A teacher who sued Riara Group of Schools for unfair dismissal has been vindicated by the Employment and Labour Relations court which ruled in his favour.
Apollo Amanya was fired by Riara Group of Schools for emailing pornographic content to senior members of staff on two occasions.
Amanya had been hired on June 10, 2019, and worked until March 18, 2021, when his contract was terminated for sharing nude pictures in breach of the school’s e-learning policy.
He moved to court to sue his former employer for unfair dismissal.
In their mitigation, the school told the court that Amanya had between February 24 and 25, 2021, sent unsolicited pornographic materials to several senior members of staff.
The school stated that the sharing of pornographic content was in contravention of its e-learning guidelines which Amanya was aware of.
In his defence, Amanya told the court that his email had been hacked and that he reported the matter to the police after he learned of the intrusion.
But despite changing the password, another set of images was circulated from the same email account on February 26, 2021.
The teacher said the offensive images were transmitted through his email account from the ICT lab.

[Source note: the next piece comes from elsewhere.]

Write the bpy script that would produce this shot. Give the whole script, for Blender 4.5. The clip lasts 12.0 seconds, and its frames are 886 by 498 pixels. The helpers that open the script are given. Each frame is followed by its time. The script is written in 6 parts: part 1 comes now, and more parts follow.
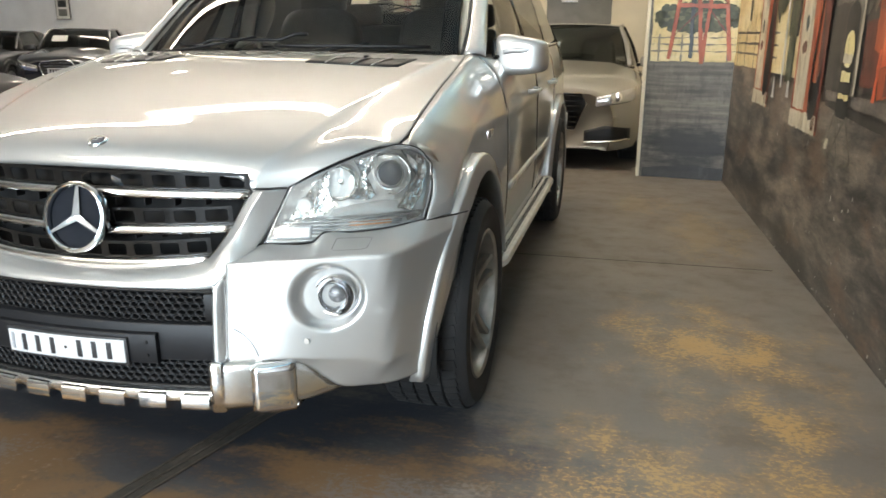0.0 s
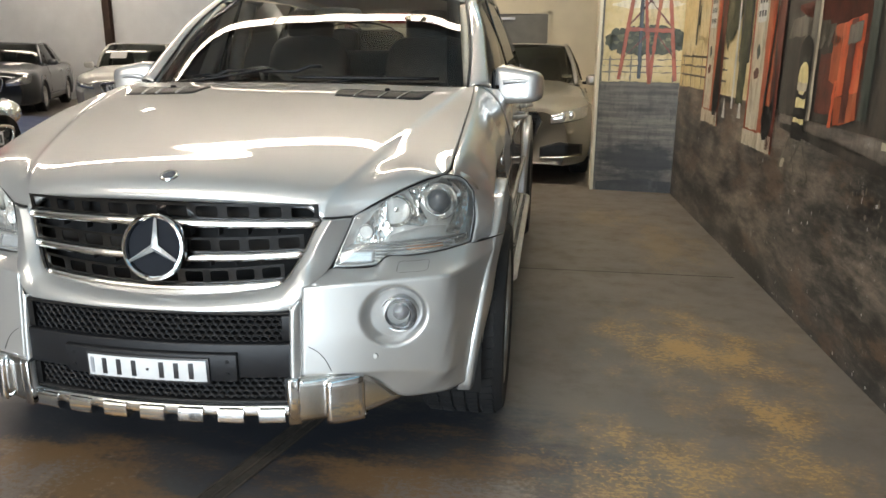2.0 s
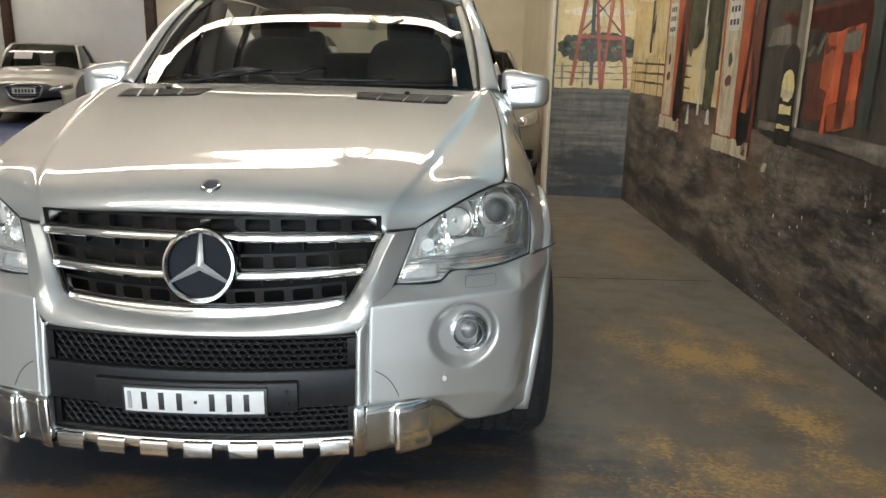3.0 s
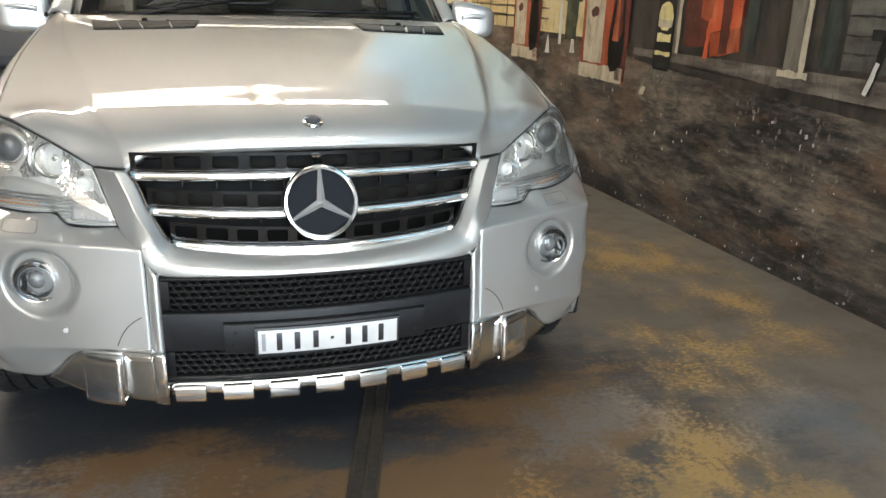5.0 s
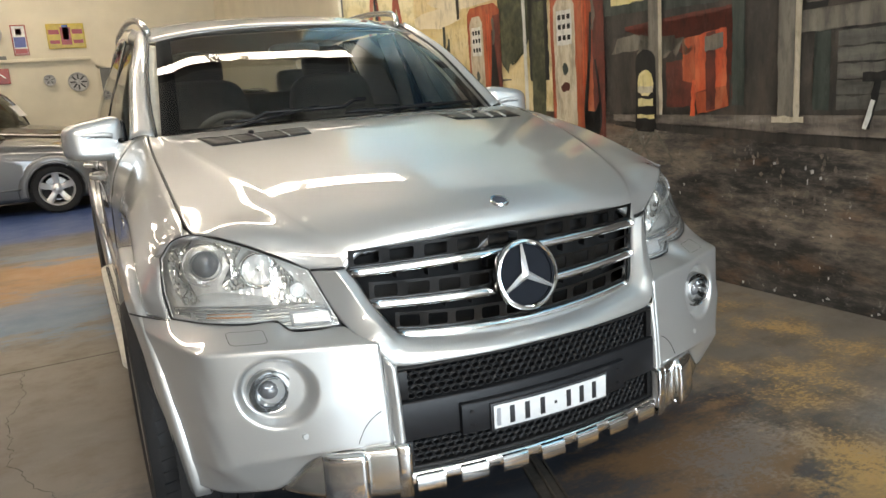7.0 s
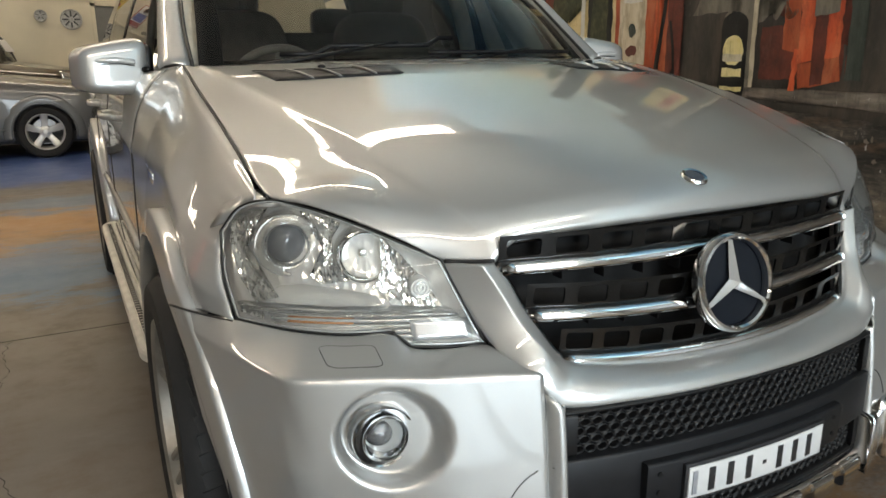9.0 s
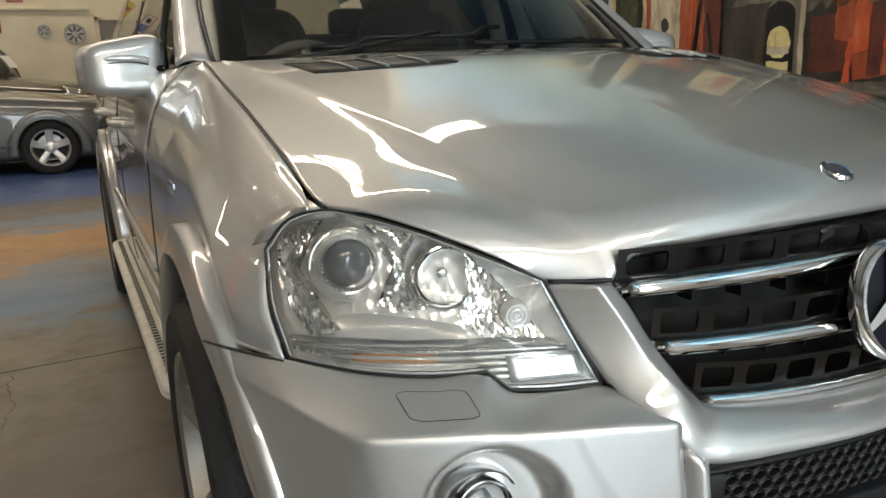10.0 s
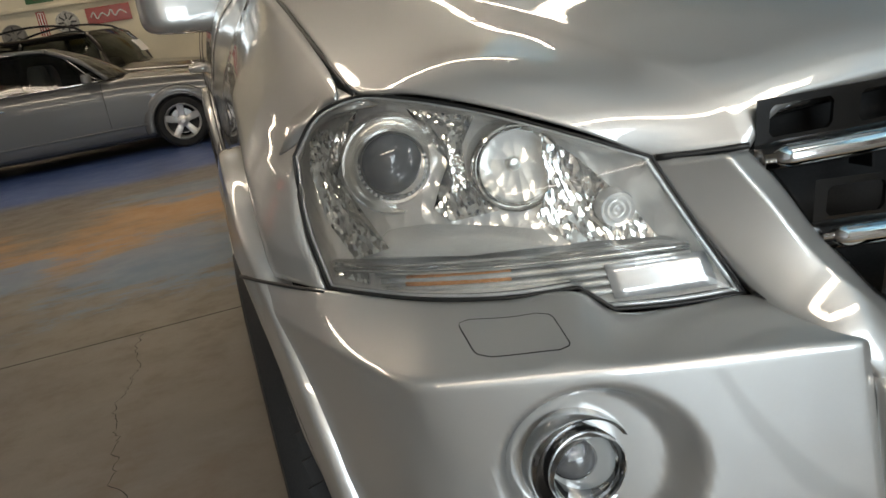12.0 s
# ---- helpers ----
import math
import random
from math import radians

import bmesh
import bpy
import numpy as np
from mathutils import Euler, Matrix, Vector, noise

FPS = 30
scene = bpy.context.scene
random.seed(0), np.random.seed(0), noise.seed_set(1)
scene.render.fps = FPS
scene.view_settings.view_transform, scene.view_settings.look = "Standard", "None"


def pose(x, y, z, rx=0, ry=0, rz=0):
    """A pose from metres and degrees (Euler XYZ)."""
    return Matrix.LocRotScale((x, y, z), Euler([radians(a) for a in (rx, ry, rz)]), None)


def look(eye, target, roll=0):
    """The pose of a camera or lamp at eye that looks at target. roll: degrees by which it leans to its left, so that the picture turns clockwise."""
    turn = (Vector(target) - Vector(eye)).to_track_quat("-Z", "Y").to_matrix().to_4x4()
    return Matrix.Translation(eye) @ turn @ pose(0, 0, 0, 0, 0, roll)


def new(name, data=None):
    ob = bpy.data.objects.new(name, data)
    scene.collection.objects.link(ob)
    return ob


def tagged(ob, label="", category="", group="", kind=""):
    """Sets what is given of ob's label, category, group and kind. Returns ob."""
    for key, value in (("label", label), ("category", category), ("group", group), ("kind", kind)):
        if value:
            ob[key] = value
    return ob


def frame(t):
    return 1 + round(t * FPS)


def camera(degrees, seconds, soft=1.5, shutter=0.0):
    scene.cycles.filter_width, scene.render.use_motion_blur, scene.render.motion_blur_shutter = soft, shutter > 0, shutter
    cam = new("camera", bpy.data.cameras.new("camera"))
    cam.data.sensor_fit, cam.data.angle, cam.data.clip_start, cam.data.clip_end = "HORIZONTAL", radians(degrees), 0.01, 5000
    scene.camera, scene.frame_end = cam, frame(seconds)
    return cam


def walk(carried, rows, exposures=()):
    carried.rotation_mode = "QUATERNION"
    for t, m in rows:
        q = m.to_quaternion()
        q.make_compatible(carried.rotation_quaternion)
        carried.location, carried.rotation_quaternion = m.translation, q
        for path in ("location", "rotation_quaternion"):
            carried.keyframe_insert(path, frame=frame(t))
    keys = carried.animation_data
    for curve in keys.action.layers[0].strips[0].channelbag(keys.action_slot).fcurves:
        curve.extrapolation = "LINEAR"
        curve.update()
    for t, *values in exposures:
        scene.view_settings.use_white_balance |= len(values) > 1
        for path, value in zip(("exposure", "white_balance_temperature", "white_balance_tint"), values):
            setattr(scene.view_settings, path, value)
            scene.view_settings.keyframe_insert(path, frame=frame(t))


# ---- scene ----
cam = camera(61.1, 12.0, shutter=0.15)
PATH = [
    (0, (1.430, -1.680, 1.278), (0.977, 0.191, 0.736), 0.3),
    (0.5, (1.498, -1.829, 1.283), (0.838, -0.025, 0.726), 0.1),
    (1, (1.450, -1.889, 1.325), (0.788, -0.078, 0.795), 2.8),
    (1.5, (1.265, -1.967, 1.358), (0.741, -0.114, 0.818), -0.9),
    (2, (1.118, -1.954, 1.365), (0.850, -0.040, 0.852), 0.5),
    (2.5, (0.874, -1.879, 1.354), (0.694, 0.055, 0.877), -3.6),
    (3, (0.659, -1.853, 1.344), (0.628, 0.084, 0.849), 1.3),
    (3.2, (0.588, -1.889, 1.343), (0.621, 0.027, 0.772), 2.1),
    (4.8, (-0.173, -1.877, 1.328), (0.374, -0.057, 0.704), -0.1),
    (5, (-0.255, -1.871, 1.325), (0.311, -0.064, 0.681), 1.8),
    (5.5, (-0.505, -1.922, 1.342), (0.161, -0.140, 0.725), 1.4),
    (6, (-0.743, -1.926, 1.352), (0.029, -0.175, 0.771), 2.4),
    (6.5, (-0.920, -1.799, 1.334), (-0.146, -0.007, 0.900), -0.4),
    (6.7, (-0.980, -1.744, 1.332), (-0.194, 0.051, 0.933), -2.9),
    (8.3, (-1.135, -1.295, 1.275), (-0.169, 0.350, 0.676), -3.3),
    (8.5, (-1.126, -1.190, 1.278), (-0.178, 0.470, 0.689), -2.8),
    (9, (-1.127, -0.982, 1.244), (-0.258, 0.746, 0.736), -0.6),
    (9.5, (-1.151, -0.777, 1.229), (-0.186, 0.917, 0.785), 0.1),
    (10, (-1.133, -0.686, 1.192), (-0.274, 1.054, 0.708), -1.9),
    (10.5, (-1.097, -0.663, 1.189), (-0.344, 1.102, 0.623), -2.7),
    (11, (-1.059, -0.652, 1.167), (-0.365, 1.129, 0.578), -7.3),
    (11.5, (-1.017, -0.604, 1.172), (-0.401, 1.170, 0.484), -8.0),
    (12, (-0.967, -0.500, 1.057), (-0.469, 1.346, 0.470), -9.8),
]
EXPOSURE = [(0, 0.52, 7800, 14), (1.0, 0.31, 7900, 16), (2.0, 0.12, 7900, 15), (3.2, -0.15, 7900, 14), (5.0, 0.07, 7900, 15), (6.7, 0.13, 7900, 15), (8.5, -0.32, 8150, 14), (9.5, -0.36, 8200, 14), (10.5, -0.51, 8200, 14), (12.0, -0.78, 8200, 15)]
walk(cam, [(t, look(eye, target, roll)) for t, eye, target, roll in PATH], EXPOSURE)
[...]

Amanya further noted that he was in class and someone other than him must have been behind the circulation of the images.
The teacher reported the intrusion into his account on March 19, 2021, a day after he had been taken through the school’s disciplinary process and terminated.
Justice Bernard Manani in his ruling found that although the teacher was culpable of circulating obscene images the process of dismissing him was unfair.
Manani said the defendant ought to have accorded the teacher a fair hearing before dismissing him from his job.
He added that though the school had a valid reason to terminate Amanya’s contract of employment, the school failed to convince the court that it upheld the requirements of due process in terminating his job.
Manani awarded the teacher Ksh110,000 - an amount equivalent to his salary for two months as compensation for wrongful termination.
The compensation was on account of failure to accord him a fair hearing notwithstanding his apparent transgressions.